● **Supplied material**:

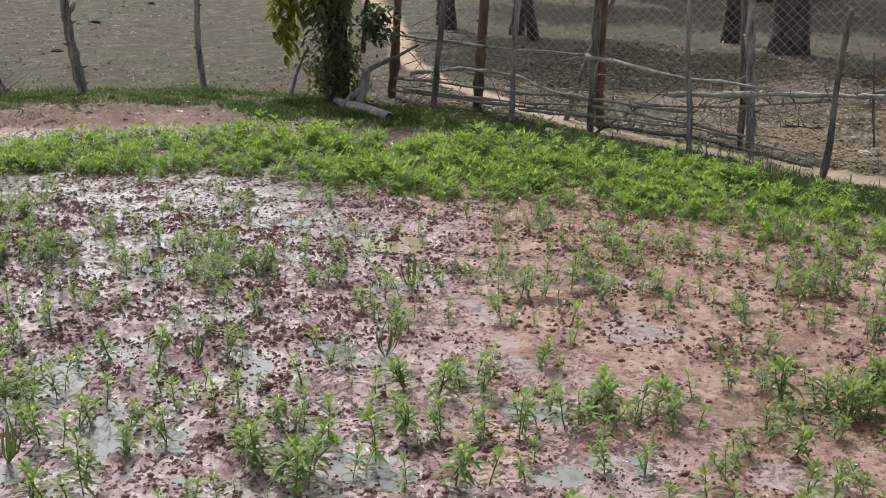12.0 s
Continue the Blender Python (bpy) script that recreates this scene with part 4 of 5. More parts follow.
def build_riser():
    base = tagged(new("sprinkler_riser"), "upright blue PVC sprinkler riser tied to a black stake", "sprinkler")
    o = Vector((0.59, 6.17, 0))
    base.location = o
    top = Vector((0.07, 0.0, 0.87))
    v, f = tube(bend((0, 0, 0.03), top, 8, 0.003, 3), [0.0145] * 8, 14)
    part("riser_pipe", mesh_from("riser_pipe", v, f, M_BLUE), base)
    v, f = tube([top * 0.955, top * 0.957, top, top + Vector((0.0, 0, 0.004))], [0.0155, 0.0185, 0.0185, 0.016], 14)
    part("reducer", mesh_from("reducer", v, f, M_BLUE), base)
    v, f = tube([(-0.04, -0.02, 0.03), (-0.012, -0.006, 0.028), (0, 0, 0.035), (0.001, 0, 0.07)], [0.019, 0.02, 0.021, 0.019], 12)
    part("elbow", mesh_from("elbow", v, f, M_BLUE), base)
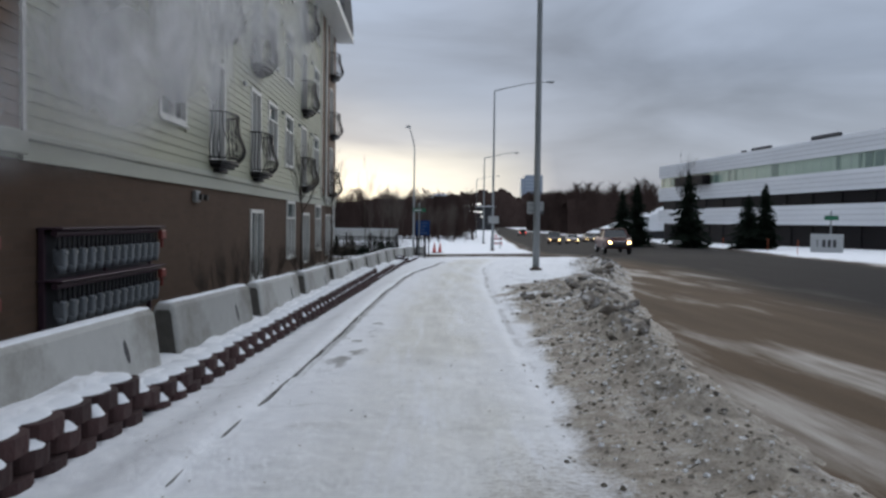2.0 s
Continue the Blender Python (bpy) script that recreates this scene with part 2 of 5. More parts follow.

● **What you should do**:
Leave out the pictures, and please output only the lines from the line that contains "4 of 5. More parts follow." through the end of the data, both ends included.

● **Task result**:
Continue the Blender Python (bpy) script that recreates this scene with part 4 of 5. More parts follow.
def build_riser():
    base = tagged(new("sprinkler_riser"), "upright blue PVC sprinkler riser tied to a black stake", "sprinkler")
    o = Vector((0.59, 6.17, 0))
    base.location = o
    top = Vector((0.07, 0.0, 0.87))
    v, f = tube(bend((0, 0, 0.03), top, 8, 0.003, 3), [0.0145] * 8, 14)
    part("riser_pipe", mesh_from("riser_pipe", v, f, M_BLUE), base)
    v, f = tube([top * 0.955, top * 0.957, top, top + Vector((0.0, 0, 0.004))], [0.0155, 0.0185, 0.0185, 0.016], 14)
    part("reducer", mesh_from("reducer", v, f, M_BLUE), base)
    v, f = tube([(-0.04, -0.02, 0.03), (-0.012, -0.006, 0.028), (0, 0, 0.035), (0.001, 0, 0.07)], [0.019, 0.02, 0.021, 0.019], 12)
    part("elbow", mesh_from("elbow", v, f, M_BLUE), base)
2.0 s
Continue the Blender Python (bpy) script that recreates this scene with part 2 of 5. More parts follow.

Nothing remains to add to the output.